Lo que sigue es una investigación con sombras: pruebas mal custodiadas, informes incompletos, tiempos que no cuadran, contradicciones en atestados. Se abren líneas —amigos, conocidos, un ex, un entorno laboral— y ninguna prospera. El expediente crece, la verdad se encoge y el caso se enfría mientras el miedo cambia de barrio.

Años después, la presión de la familia rompe la costra del archivo. Se revisan restos biológicos localizados en prendas y en el cuerpo, se rescatan cadenas de custodia, se interrogan relojes, teléfonos y trayectos olvidados. En 2022, la causa se reabre oficialmente y vuelve al punto que siempre dolió: quién pudo acompañarla después de comer… y quién la devolvió ya sin vida.


El foco recae de nuevo en el entorno más cercano. El exnovio figura en diligencias por posibles conductas de encubrimiento y manipulación de indicios; no hay una condena firme, no hay sentencia que cierre, pero sí preguntas que ya no admiten el beneficio de la duda. La hipótesis de un crimen planificado, con traslado y lavado del cuerpo, deja de ser un susurro para convertirse en la línea dura de trabajo.

Mientras el sumario respira, la familia no suelta la cuerda. Alexis Fernández, hermano de Déborah, convierte el duelo en motor: comparecencias, campañas, solicitudes periciales, perimetrías nuevas y la exigencia de aplicar tecnología forense actual a pruebas viejas. La consigna es simple y feroz: “No faltan datos; falta voluntad de ordenarlos”.

El caso de Déborah es la radiografía de una impunidad con estética: quien la mató supo ganar minutos, borrar rastros y sembrar dudas. No fue azar ni arrebato; fue método.
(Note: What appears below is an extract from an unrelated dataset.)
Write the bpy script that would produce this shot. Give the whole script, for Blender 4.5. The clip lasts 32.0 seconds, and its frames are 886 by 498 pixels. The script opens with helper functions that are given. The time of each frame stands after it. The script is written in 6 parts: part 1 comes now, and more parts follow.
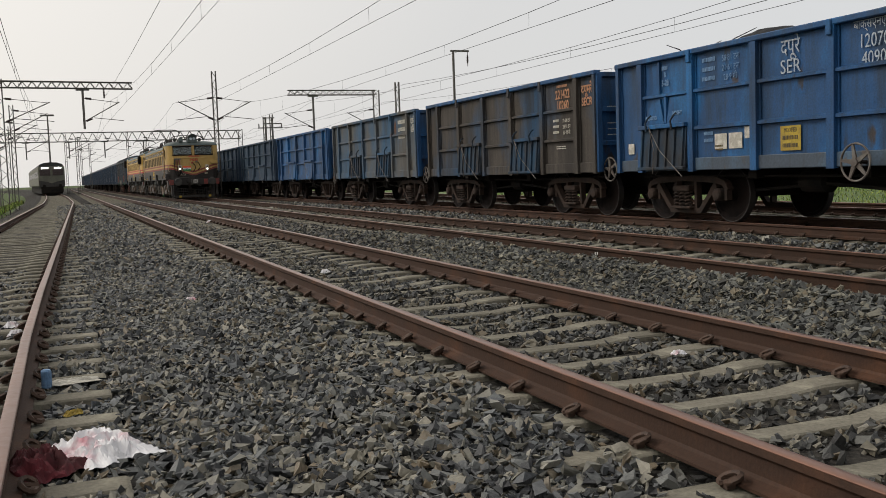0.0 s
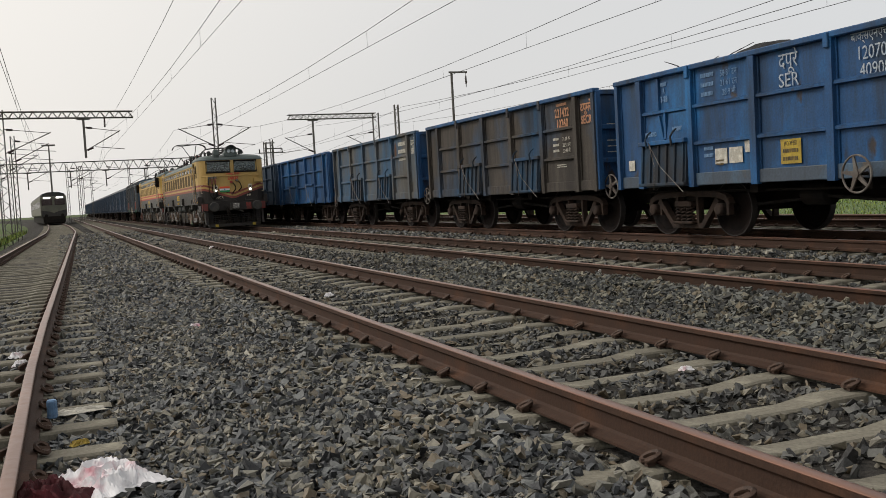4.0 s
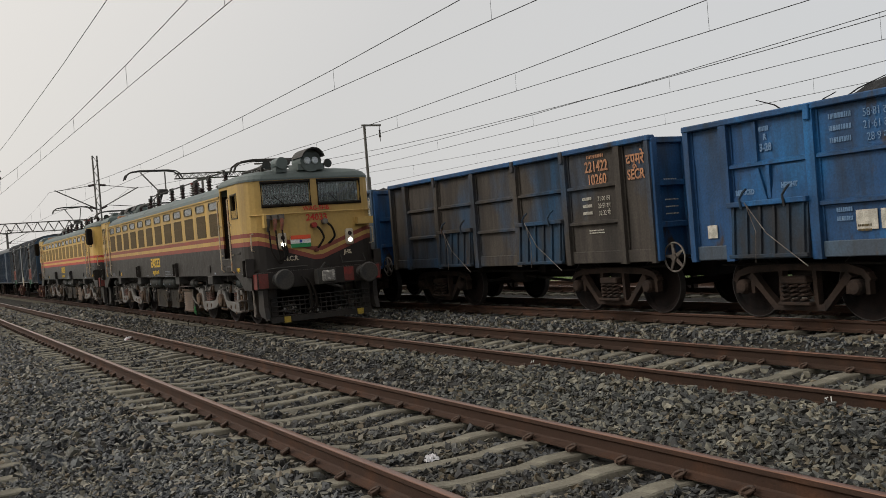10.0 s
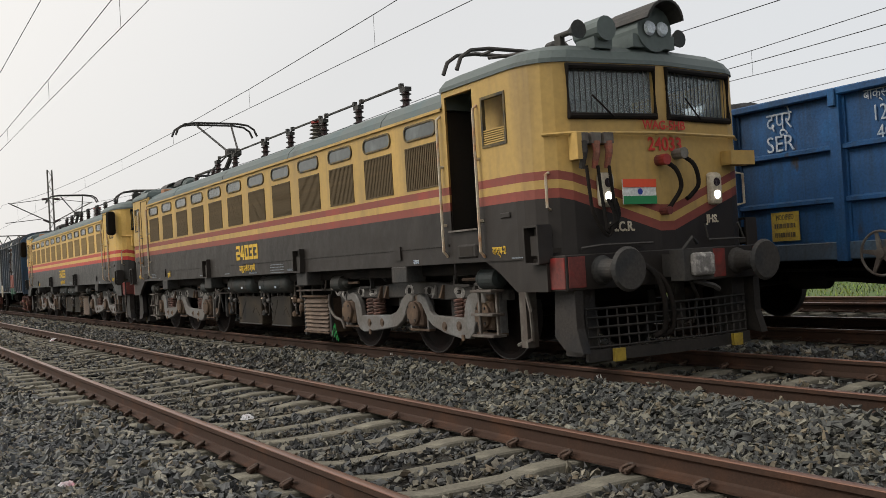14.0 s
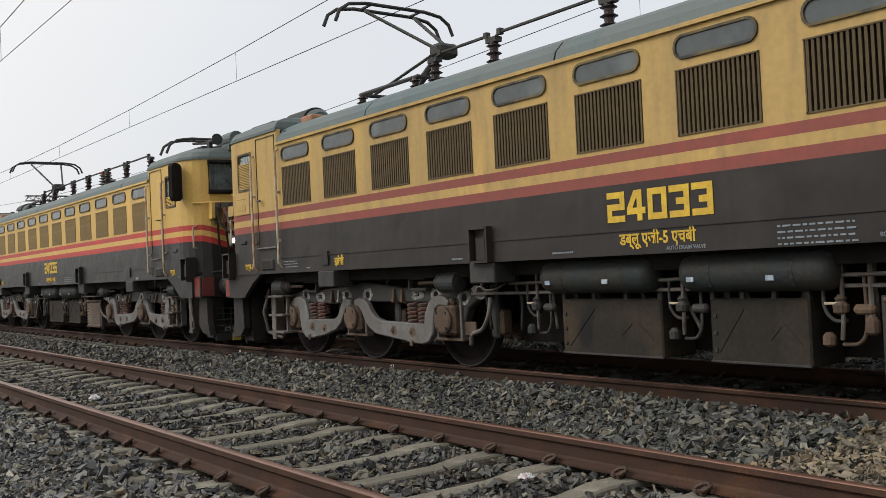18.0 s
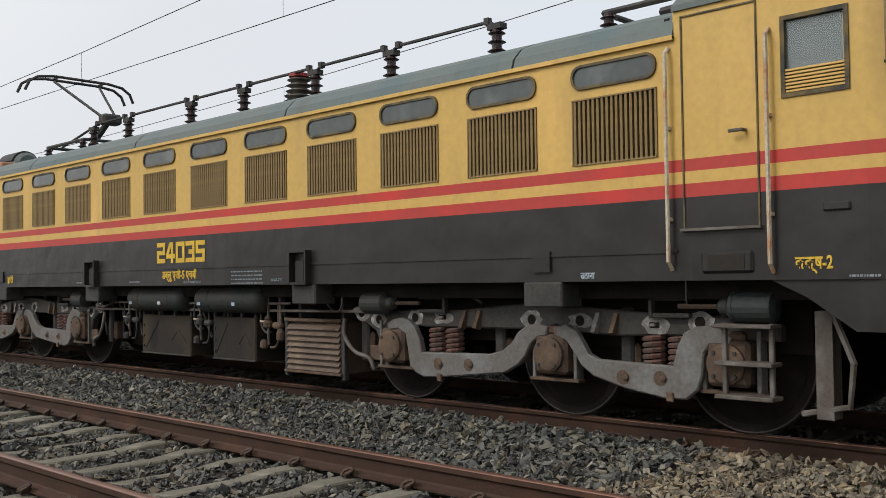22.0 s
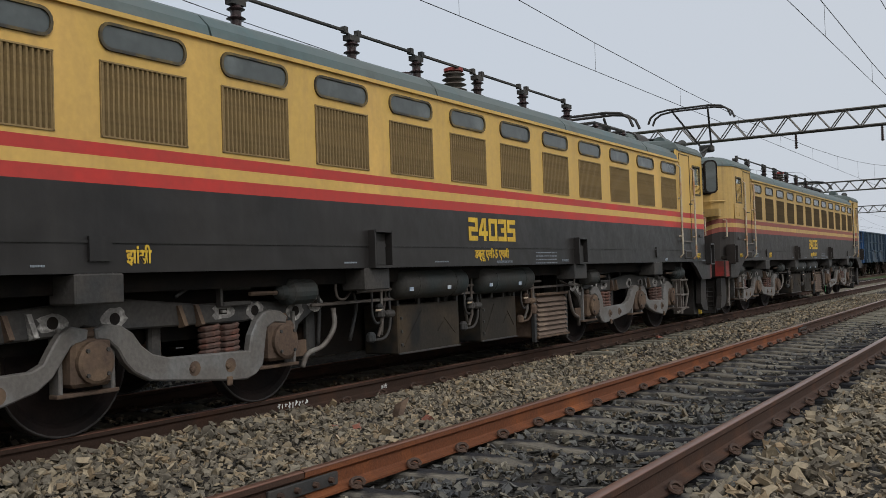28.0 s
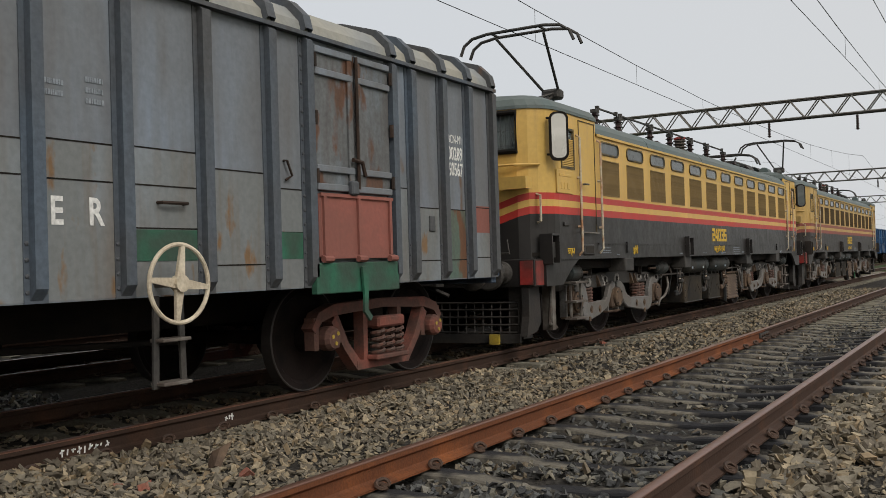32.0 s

Colocarla limpia no borró la suciedad del gesto: solo la desplazó a un expediente que durante años se quiso cerrar en falso.


¿Cómo se repara una investigación con grietas de origen? ¿Cuántas verdades caben en diez días de vacío y en una escena diseñada para no hablar? Déborah Fernández Bello sigue siendo pregunta, memoria y promesa: que el silencio no tendrá la última palabra, y que una puesta en escena no puede ser el final de la historia.